Clips as scene scripts
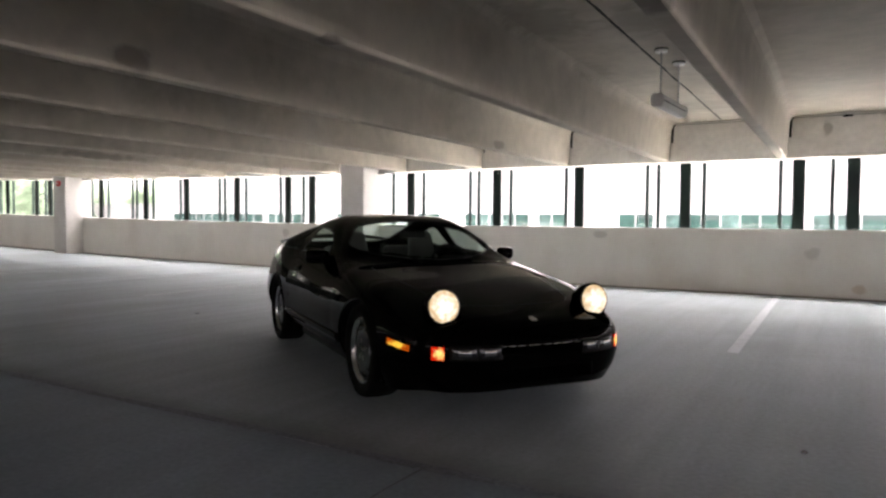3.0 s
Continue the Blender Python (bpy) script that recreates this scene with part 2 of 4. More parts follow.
M_PAINT_FADED = mat("faded_line_paint", (0.47, 0.51, 0.54), 0.65, var=0.15, stain=(0.38, 0.42, 0.455), stain_scale=4.0, stain_amount=0.95)
M_MULL = mat("black_anodised_frame", (0.010, 0.018, 0.017), 0.5, var=0.2, spec=0.12)
M_GREENBAR = mat("green_grey_frame", (0.03, 0.047, 0.045), 0.5, var=0.2, spec=0.15)
M_GLASS = pane_glass("window_glass", (0.96, 0.98, 0.975))
M_GALV = mat("galvanised_steel", (0.5, 0.5, 0.5), 0.45, 0.8, var=0.15, scale=20)
M_WHITE = mat("white_enamel", (0.75, 0.75, 0.73), 0.4, var=0.05)
M_EXIT = glow("exit_sign_red", (1.0, 0.01, 0.015), (0.8, 0.008, 0.012), 0.017, 3)
M_RED = mat("red_plastic", (0.55, 0.02, 0.02), 0.35, var=0.1)
M_BLACKPLASTIC = mat("black_plastic", (0.005, 0.005, 0.005), 0.6, var=0.2, spec=0.12)
M_FACADE = mat("pale_render_facade", (0.42, 0.405, 0.415), 0.8, var=0.06, scale=0.4)
M_TEAL = mat("teal_window_glass", (0.028, 0.064, 0.056), 0.3, var=0.4, scale=0.3, fine=1.2, spec=0.12)
M_TEAL_PALE = mat("pale_teal_window_glass", (0.055, 0.095, 0.088), 0.3, var=0.4, scale=0.3, fine=1.2, spec=0.12)
M_GRIME = mat("brown_grime", (0.15, 0.12, 0.09), 0.9, var=0.4, scale=3)
M_CRACK = mat("dark_floor_crack", (0.17, 0.19, 0.215), 0.7, var=0.3, scale=6)
M_SLAT = mat("dark_grey_slats", (0.022, 0.042, 0.04), 0.6, var=0.2, scale=2)
# unseen ground, its tone set pale to bounce daylight onto the ceiling
M_TARMAC = mat("pale_concrete_yard", (0.6, 0.6, 0.58), 0.9, var=0.2, scale=0.2, fine=8)
def leaf_material():
    m = bpy.data.materials.new("leaves")
    m.use_nodes = True
    n, l = m.node_tree.nodes, m.node_tree.links
    n.remove(n["Principled BSDF"])
    d, t, a, info, ramp = n.new("ShaderNodeBsdfDiffuse"), n.new("ShaderNodeBsdfTranslucent"), n.new("ShaderNodeAddShader"), n.new("ShaderNodeNewGeometry"), n.new("ShaderNodeMix")
    ramp.data_type = "RGBA"
    l.new(info.outputs["Random Per Island"], ramp.inputs[0])
    ramp.inputs[6].default_value, ramp.inputs[7].default_value = (0.132, 0.165, 0.118, 1), (0.152, 0.185, 0.137, 1)
    l.new(ramp.outputs[2], d.inputs[0])
    l.new(ramp.outputs[2], t.inputs[0])
    l.new(d.outputs[0], a.inputs[0])
    l.new(t.outputs[0], a.inputs[1])
    l.new(a.outputs[0], n["Material Output"].inputs[0])
    return m


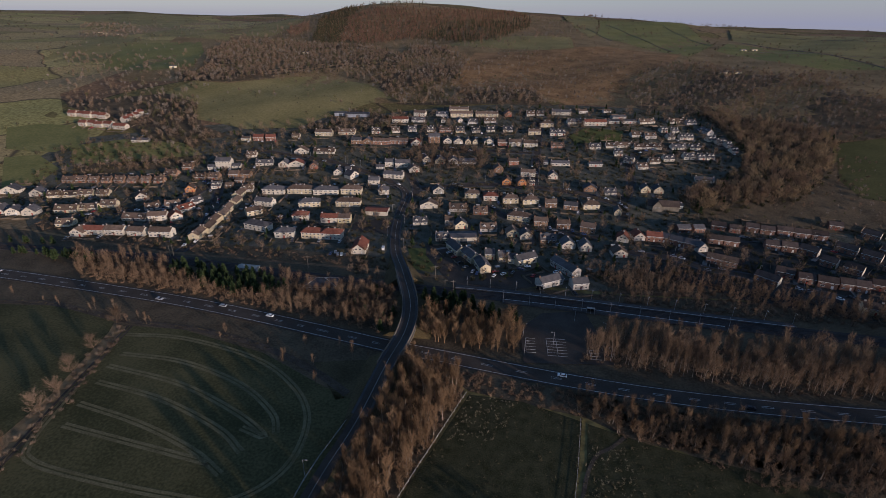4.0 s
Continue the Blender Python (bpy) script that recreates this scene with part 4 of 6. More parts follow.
street("Aws", -107.5, 453.6, -88.4, 452.7)
street("Aws", -111.8, 478.5, -101.7, 480.1)
street("Aws", -100.6, 477.5, -85.7, 480.5)
street("Gwb", -83.7, 467.5, -75.8, 470.6)
street("Pgs", -118.8, 471.9, -110.6, 473.0)
street("Gws", -74.2, 493.0, -67.8, 495.4)
street("Gcs", -62.4, 490.8, -52.6, 491.8)
street("Gws", -48.1, 490.9, -39.6, 491.8)
street("Bgs", -38.6, 491.8, -20.5, 493.0)
street("Hcb", -187.0, 413.6, -164.7, 415.7)
street("Hws", -161.2, 414.0, -142.4, 416.1)
street("Hcb", -138.7, 417.9, -120.4, 418.8)
street("Hcs", -167.2, 388.9, -149.9, 394.1)
street("Hcb", -137.3, 395.0, -114.8, 396.4)
street("Bgb", -38.1, 395.8, -23.4, 397.6)
street("Bbb", -18.2, 392.8, -4.8, 393.6)
street("Hcb", -26.9, 421.0, -14.0, 422.2)
street("Hwr", -10.1, 417.8, 2.4, 418.9)
street("Gwb", -62.3, 398.8, -49.7, 400.5)
street("Gws", -55.0, 426.0, -46.7, 427.9)
street("Fwr", -107.7, 382.0, -88.7, 382.3)
street("Hwr", -162.5, 362.7, -150.4, 365.1)
street("Awr", -138.9, 361.5, -124.7, 362.6)
street("Ayb", -124.7, 362.6, -114.7, 364.0)
street("Hcr", -142.4, 329.3, -127.7, 329.7)
street("Hwr", -127.5, 329.7, -112.3, 330.1)
street("Gwr", -98.1, 307.4, -88.0, 308.2, deep=True)
street("Bws", -65.1, 365.9, -51.7, 368.5)
street("Gcs", -30.8, 362.7, -19.2, 365.9)
street("Agb", -38.8, 369.5, -31.9, 370.4)
street("Bws", -43.0, 337.3, -31.8, 339.5)
street("Fws", -31.2, 336.2, -11.7, 339.8)
street("Bgb", -10.2, 360.3, 2.8, 362.4)
street("Acs", -33.3, 327.0, -24.3, 313.0)
street("Acs", -21.6, 314.8, -14.0, 302.8)
street("Acs", -11.8, 302.9, -7.0, 289.0)
street("Acs", -4.5, 310.7, 1.9, 311.6)
street("Acs", 4.9, 307.9, 9.6, 309.4)
street("Acs", 11.1, 305.9, 16.6, 307.1)
street("Acs", 18.6, 303.7, 29.6, 311.0)
street("Ags", 31.4, 273.6, 45.3, 282.3)
street("Ags", 39.3, 309.0, 51.8, 290.4, 2)
street("Ags", 50.1, 275.0, 60.5, 277.9)
street("Hcb", 11.2, 386.8, 28.1, 383.7)
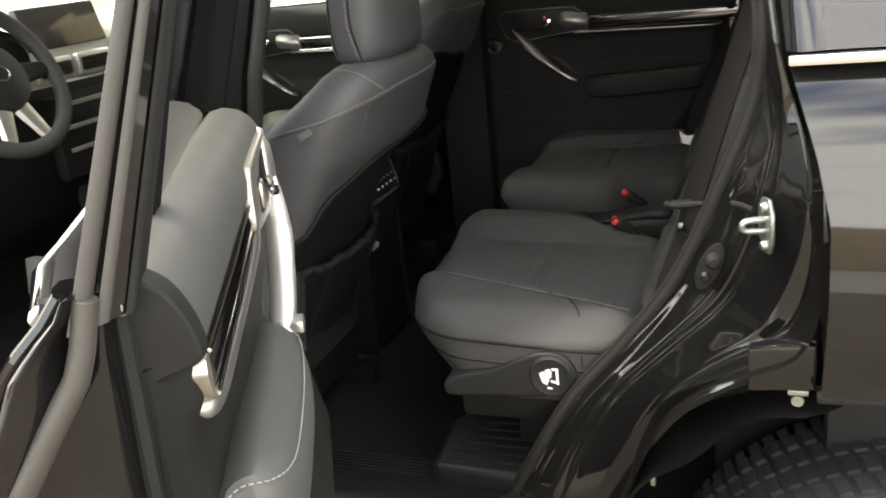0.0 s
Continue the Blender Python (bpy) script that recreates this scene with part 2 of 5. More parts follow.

Aim of the task:
Show each line in the entries that holds the string "Continue".

Answer to the exercise:
Continue the Blender Python (bpy) script that recreates this scene with part 2 of 4. More parts follow.
Continue the Blender Python (bpy) script that recreates this scene with part 4 of 6. More parts follow.
Continue the Blender Python (bpy) script that recreates this scene with part 2 of 5. More parts follow.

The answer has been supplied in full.